How to protect crypto hot wallets from hackers

No one likes to lose their hard-earned money from their cryptocurrency investments, but some unforeseen events manage to wipe investors’ fortunes from their trading wallets. One of the popular practices would be hackers luring investors to attractive offers on social media platforms that make them look like clickbait in a particular cryptocurrency. Just one click and before you know it, your money has been drained from your hot wallet. While sometimes the investor is left helpless when the money they transfer to their account via ATM goes to the hackers instead. The latest example and casualty for hackers would be the General Bytes-backed Bitcoin ATM and Solana wallets, where investors lost millions of dollars. However, while awareness of cyber threats has increased among investors in the crypto market, especially this year, the uncertainty still applies and is becoming more advanced with time.

On August 18, in its security incident update, General Bytes hinted at a hack in which attackers exploited a zero-day vulnerability in the servers of Bitcoin ATMs and managed to defraud investors of their money.

Earlier this month, the Solana token witnessed selling pressure on exchanges after users reported their funds being drained without their knowledge from their “hot” wallets, including Phantom, Slope and TrustWallet. Thousands of Solana investors were hit hard. According to reports, Solana is estimated to have recorded a loss of between $5 million to $8 million.

Solana and General Bytes were another fish in the pond for hackers. According to an analysis, nearly $2 billion in cryptocurrencies have been stolen in hacks so far this year.

In its mid-year cryptocrime update, Chainalysis revealed last week that overall cryptocurrency transaction volume this year for both illicit and legitimate entities is behind 2021 through July. Overall, criminal activity appears to be more resilient in the face of falling prices—illegal volumes are down just 15% year over year, compared to 36% for legal volumes.

According to Chainalysis’ mid-year report, total fraud revenue for 2022 is currently $1.6 billion, down 65% from where it was through the end of July in 2021. The platform cited that the decline appears to be linked to falling prices across different currencies .

Also, the cumulative number of individual transfers to fraud so far in 2022 is the lowest it has been in the last four years.

In Chainalysis views, fewer people are falling for cryptocurrency scams than ever. One reason for this may be that with falling asset prices, cryptocurrency scams – which typically present themselves as passive crypto investment opportunities with huge promised returns – are less tempting to potential victims.

“We also hypothesize that new, inexperienced users who are more likely to fall for scams are less prevalent in the market now that prices are falling, as opposed to when prices are rising and they are drawn in by hype and the promise of quick returns,” the report added.

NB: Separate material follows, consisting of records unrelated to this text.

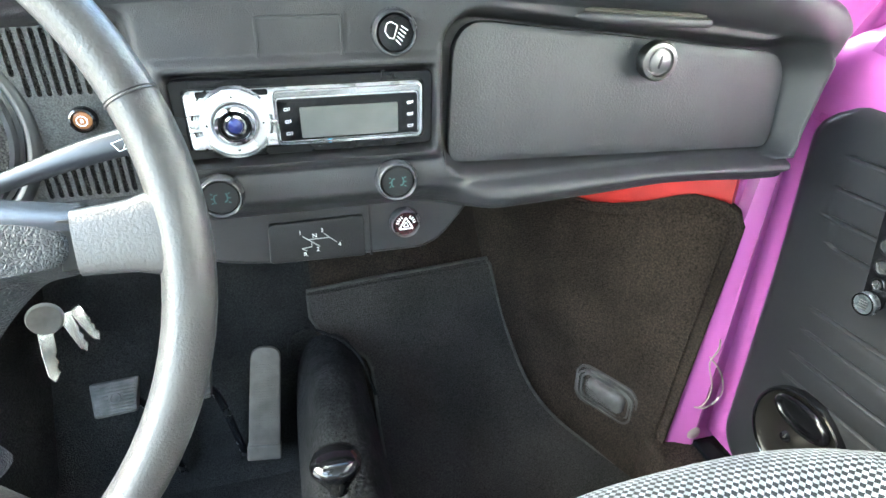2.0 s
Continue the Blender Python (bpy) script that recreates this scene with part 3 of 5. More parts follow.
# window winder
CM = place(side(0.573, -0.052, 0.342))
winder = part("window_winder", revolve([(0.0185, 0), (0.0185, 0.004), (0.0175, 0.008), (0.0155, 0.011), (0.012, 0.0125), (0, 0.0125)], CM @ pose(0.005, 0.010, 0), 32), SMOKE, door, "smoky window winder boss")
ARM = [(-0.0135, 0.02), (0.0135, 0.02), (0.0100, -0.090), (-0.0100, -0.090)]
AM = CM @ pose(0, 0, 0.011, 0, 0, 5)
part("arm_edge", prism(corner_round([(x * 1.07, y + (0.001 if y > 0 else -0.001)) for x, y in ARM], [0.0125, 0.0125, 0.009, 0.009], 5), 0.0062, AM, 0.001), CHROME, winder, "bright metal edge of the arm")
arm = part("arm", prism(corner_round(ARM, [0.012, 0.012, 0.008, 0.008], 5), 0.008, AM, 0.0015), GLOSSY, winder, "polished black arm with round holes")
part("screw", revolve([(0.0045, 0), (0.0045, 0.002), (0.002, 0.003), (0, 0.003)], AM @ pose(0, 0.006, 0.008), 14), CHROME, winder, "chrome screw")
for zz, r in ((-0.0195, 0.0104), (-0.0435, 0.0086), (-0.0635, 0.0068)):
    o, i = circle(r + 0.0012, 28, 0, zz), circle(r - 0.0020, 28, 0, zz)
    part("hole_ring", ring_plate(o, i, 0.0020, AM @ pose(0, 0, 0.0072), 0.0008), CHROME, winder, "bright drilled hole rim")
    part("hole_floor", prism(circle(r - 0.0008, 24, 0, zz), 0.0004, AM @ pose(0, 0, 0.0079)), HOLEGREY, winder)
knob = part("knob", revolve([(0.006, -0.004), (0.007, 0.001), (0.0105, 0.003), (0.0128, 0.007), (0.0132, 0.012), (0.0115, 0.0145), (0.0095, 0.0135), (0, 0.0140)], AM @ pose(0, -0.0845, 0.006), 28), SMOKE, winder, "smoky winder knob with ribbed cap")
part("knob_ring", ring_plate(circle(0.0125, 28), circle(0.0105, 28), 0.0012, AM @ pose(0, -0.0845, 0.0196), 0.0005), CHROME, winder, "bright knob rim")
for k in range(4):
    part("ridge", box((0.010 - 0.001 * abs(k - 1.5), 0.0012, 0.001), AM @ pose(0, -0.089 + 0.003 * k, 0.0203), 0.0003), STEEL, winder)

# armrest pull: a wedge with a hand scoop behind its front bar
def arm_ring(t):
    y = -0.222 - 0.235 * t
    nose = max(0.0, 1 - (t + 0.004) / 0.15)
    tail = max(0.0, (t - 0.955) / 0.045)
    out = 0.043 * max(0.02, (1 - nose ** 2) ** 0.5) * (1 - 0.16 * tail ** 2)
    hollow = step(t, 0.25, 0.33) * (1 - step(t, 0.70, 0.735))
    x0, x1 = 0.576, 0.576 - out
    low, edge, crest = 0.2315 + 0.002 * t, 0.2475 - 0.001 * t, 0.2765 - 0.011 * t - 0.006 * nose ** 2

    def plane(x):
        return edge + (crest - edge) * (x - x1) / out
    base = low + 0.008
    f1, f2, f3, f4 = (x1 + out * k for k in (0.36, 0.42, 0.50, 0.80))
    pts = [(x0, low), (x1 + out * 0.14, low), (x1 + out * 0.03, low + 0.003), (x1, low + 0.007), (x1, edge - 0.003), (x1 + out * 0.04, edge + 0.0006), (x1 + out * 0.08, plane(x1 + out * 0.08)),
           (f1, plane(f1)), (f2, plane(f2) - 0.005 * hollow), (f3, plane(f3) + (base - plane(f3)) * hollow), (f4, plane(f4) + (base - plane(f4)) * hollow), (x0, crest + (base + 0.001 - crest) * hollow)]
    return [DI @ Vector((x, y, z)) for x, z in pts]


part("armrest", loft([arm_ring(t / 90) for t in range(91)]), ARMREST, door, "moulded black armrest pull with a hand scoop", crease=20)

# door speaker
SM = place(side(0.573, -0.030, 0.022))
speaker = part("speaker", revolve([(0.0715, 0), (0.0715, 0.006), (0.070, 0.0095), (0.0675, 0.0105), (0.0655, 0.009), (0.0645, 0.006)], SM @ pose(0, 0, 0), 48), SPEAKER, door, "gloss black door speaker ring")
part("cone", revolve([(0.0650, 0.0085), (0.060, 0.0055), (0.045, 0.003), (0.020, 0.005), (0.012, 0.010), (0, 0.011)], SM, 36), CONE, speaker, "brown-black film cone")
part("tweeter_bridge", tube([SM @ Vector((0.038 * math.cos(t), 0.040 + 0.017 * math.sin(t), 0.012)) for t in np.linspace(0, 2 * math.pi, 33)], 0.0050, 10, flat=0.8), SPEAKER, speaker, "gloss tweeter bridge")
part("tweeter", prism([(0.036 * math.cos(t), 0.040 + 0.015 * math.sin(t)) for t in np.linspace(0, 2 * math.pi, 28)[:-1]], 0.003, SM @ pose(0, 0, 0.0085), 0.001), GLOSSY, speaker)
part("dome", revolve([(0.008, 0.0), (0.006, 0.004), (0, 0.006)], SM @ pose(-0.01, 0.0, 0.012), 14), PLASTIC, speaker, "small dome")

# glass, seal, quarter-light post and catch
part("seal", tube([place(side(0.594, 0, 0)) @ Vector((x, y, 0)) for x, y in OPEN] + [place(side(0.594, 0, 0)) @ Vector((*OPEN[0], 0))], 0.0125, 10, flat=0.8), SEALGREY, door, "weathered rubber window seal")
part("seal_lip", box((0.008, 0.48, 0.007), place(pose(0.590, -0.47, 0.4955)), 0.002), SEALGREY, door)
pane = part("glass", prism(OPEN, 0.004, place(side(0.608, 0, 0))), GLASS, door, "clear side window glass")
pane.visible_shadow = False
part("quarter_post", box((0.018, 0.027, 0.44), place(pose(0.598, -0.232, 0.69, 0, 0, 0) @ pose(0, 0, 0, 3, 0, 0)), 0.004), CHROME, door, "polished quarter-light post")
catch = part("catch", tube([place(Matrix()) @ Vector(p) for p in ((0.592, -0.16, 0.505), (0.588, -0.185, 0.515), (0.585, -0.21, 0.525))], [0.007, 0.010, 0.008], 10, 8), CHROME, door, "chrome quarter-light catch")
part("button", revolve([(0.006, -0.004), (0.012, 0.0), (0.0135, 0.006), (0.0135, 0.012), (0.010, 0.015), (0, 0.016)], place(side(0.588, -0.222, 0.524)), 24), PLASTIC, catch, "ribbed black catch button")

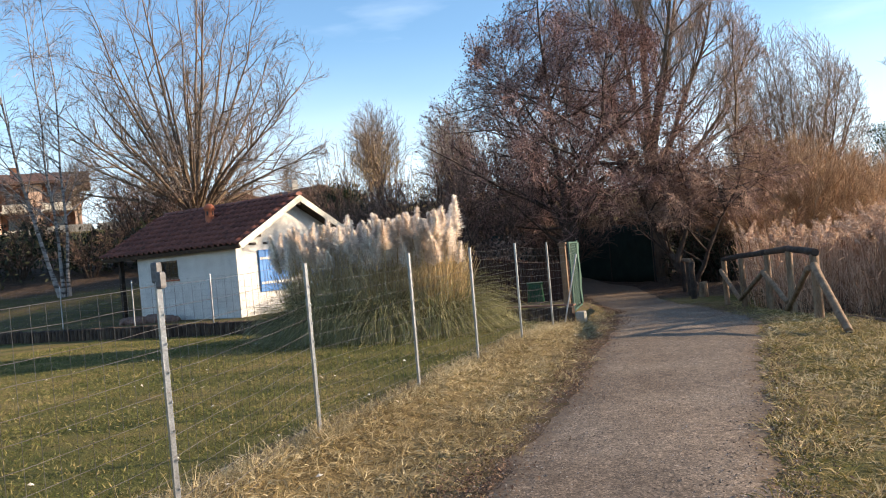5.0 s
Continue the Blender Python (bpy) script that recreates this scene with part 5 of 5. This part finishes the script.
# ---- garden house ----
def build_house():
    O = Vector((-12.0, 19.42, 0.10))
    ax = Vector((-0.971, 0.237, 0)).normalized()
    ay = Vector((0.237, 0.971, 0)).normalized()
    F = Matrix(((ax.x, ay.x, 0, O.x), (ax.y, ay.y, 0, O.y), (0, 0, 1, O.z), (0, 0, 0, 1)))
    L, W, H, R = 4.28, 4.1, 2.02, 1.10
    ob = root("garden_house", O, "small white garden house with a dark red tiled roof", "house")
    # long front wall with its window opening
    wx0, wx1, wz0, wz1 = 2.45, 3.28, 1.20, 1.72
    bm = bmesh.new()
    gx_, gz_ = (0.0, wx0, wx1, L), (-0.3, wz0, wz1, H)
    grid = {(i, j, k): bm.verts.new((gx_[i], (0.0, 0.22)[k], gz_[j])) for i in range(4) for j in range(4) for k in range(2)}
    for k in range(2):
        for i in range(3):
            for j in range(3):
                if (i, j) != (1, 1):
                    bm.faces.new([grid[c] for c in ((i, j, k), (i + 1, j, k), (i + 1, j + 1, k), (i, j + 1, k))])
    for i in range(3):
        for j in (0, 3):
            bm.faces.new([grid[c] for c in ((i, j, 0), (i + 1, j, 0), (i + 1, j, 1), (i, j, 1))])
            bm.faces.new([grid[c] for c in ((j, i, 0), (j, i + 1, 0), (j, i + 1, 1), (j, i, 1))])
    for a_, c_ in (((1, 1), (2, 1)), ((2, 1), (2, 2)), ((2, 2), (1, 2)), ((1, 2), (1, 1))):
        bm.faces.new([grid[c] for c in ((*a_, 0), (*c_, 0), (*c_, 1), (*a_, 1))])
    bmesh.ops.recalc_face_normals(bm, faces=bm.faces)
    part("wall", bm, M_white, ob, "white painted block wall in shade", m=F)
    bm = bmesh.new()
    box_bm(bm, (0, W - 0.22, -0.3), (L, W, H))
    part("wall", bm, M_white, ob, m=F)
    # gable walls
    for x0 in (0.002, L - 0.222):
        bm = bmesh.new()
        prof = [(0.22, -0.3), (W - 0.22, -0.3), (W - 0.22, H), (W - 0.0, H), (W / 2, H + R - 0.05), (0.0, H), (0.22, H)]
        lo = [bm.verts.new((x0, y, z)) for y, z in prof]
        hi = [bm.verts.new((x0 + 0.22, y, z)) for y, z in prof]
        bm.faces.new(lo[::-1])
        bm.faces.new(hi)
        for i in range(len(prof)):
            j = (i + 1) % len(prof)
            bm.faces.new((lo[i], lo[j], hi[j], hi[i]))
        bmesh.ops.recalc_face_normals(bm, faces=bm.faces)
        part("gable_wall", bm, M_white, ob, "white painted gable wall", m=F)
    # corner returns beside the gables
    box_part("corner", (-0.004, -0.004, -0.3), (0.24, 0.235, H), M_white, ob, m=F, bevel=0.004)
    # window
    w = part("window", (lambda b: (box_bm(b, (wx0 - 0.0, 0.10, wz0), (wx1, 0.12, wz1)), b)[1])(bmesh.new()), M_darkglass, ob, "small dark barred window", m=F)
    for lo, hi in (((wx0, 0.07, wz0), (wx1, 0.125, wz0 + 0.05)), ((wx0, 0.07, wz1 - 0.05), (wx1, 0.125, wz1)), ((wx0, 0.07, wz0), (wx0 + 0.05, 0.125, wz1)), ((wx1 - 0.05, 0.07, wz0), (wx1, 0.125, wz1))):
        box_part("frame", lo, hi, M_wood, w, m=F)
    box_part("sill", (wx0 - 0.05, -0.05, wz0 - 0.05), (wx1 + 0.05, 0.12, wz0 - 0.002), M_terracotta, w, "brick sill", m=F)
    for i in range(5):
        x = wx0 + 0.08 + i * (wx1 - wx0 - 0.16) / 4
        log_part("bar", tuple(F @ Vector((x, 0.04, wz0))), tuple(F @ Vector((x, 0.04, wz1))), 0.009, M_iron, w, wobble=0.0)
    for z in (wz0 + 0.16, wz0 + 0.32):
        log_part("bar", tuple(F @ Vector((wx0, 0.04, z))), tuple(F @ Vector((wx1, 0.04, z))), 0.007, M_iron, w, wobble=0.0)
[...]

Also, revenue from the darknet market is also down significantly in 2022 and is currently 43% lower than where it was through last July.

On the other hand, the data showed that through July 2022, $1.9 billion worth of cryptocurrency has been stolen in hacking services, compared to just under $1.2 billion at the same time in 2021.

In its report, Chainalysis said, “this trend does not appear to be reversing anytime soon, with a $190 million hack of cross-chain bridge Nomad and a $5 million hack of several Solana wallets already occurring on the first week in August (none of them are represented on the graph above, as we have chosen 31 July as the cut-off point).

The reason behind the hacks can be attributed to the amazing increase in stolen funds from DeFi protocols – a trend that began in 2021.

“Still, with huge increases in stolen funds, we cannot afford to rest on our laurels. The public and private sectors must continue to work together and hone their ability to combat cryptocurrency-based crime,” the report said.

While hacks are one of those unexpected events that still seem to oscillate as one of the biggest downsides to the cryptocurrency market. As an investor, who has invested in cryptocurrencies, it is important to be alert and cautious while trading and safeguarding your investments in crypto.

How to protect your hot wallets from being tapped by hackers?

Poorvi Sachar, Head, Operations, Tezos India said, “To protect your trading wallets from being tapped by hackers, one should avoid clicking spam links on the internet. It is highly recommended not to share the keys (public/private) with anyone preferably.”

The user must never rely on messages initiated from outside while participating in exchanges. Sachar suggests using cold wallets instead of hot wallets to protect your keys.

Cold wallets are less risky and the information stays with the customers. Cold wallets are offline, meaning they do not require internet services. They are hardware wallets in the form of a physical medium that reduce the chance of data leaks and theft, among other things – even if the user shares their details with someone else.

Meanwhile, hot wallets are connected to the internet and are part of cryptocurrency exchanges — therefore, they are more vulnerable to cyber hacks.

“Social media hacking is rampant and its appealing deals can get the user into a fix. Disconnect wallets on suspicious dApps and always revoke permissions after transaction. The wallet message should look familiar to those who have used it before. Extreme care should be taken during any transaction,” Sachar added.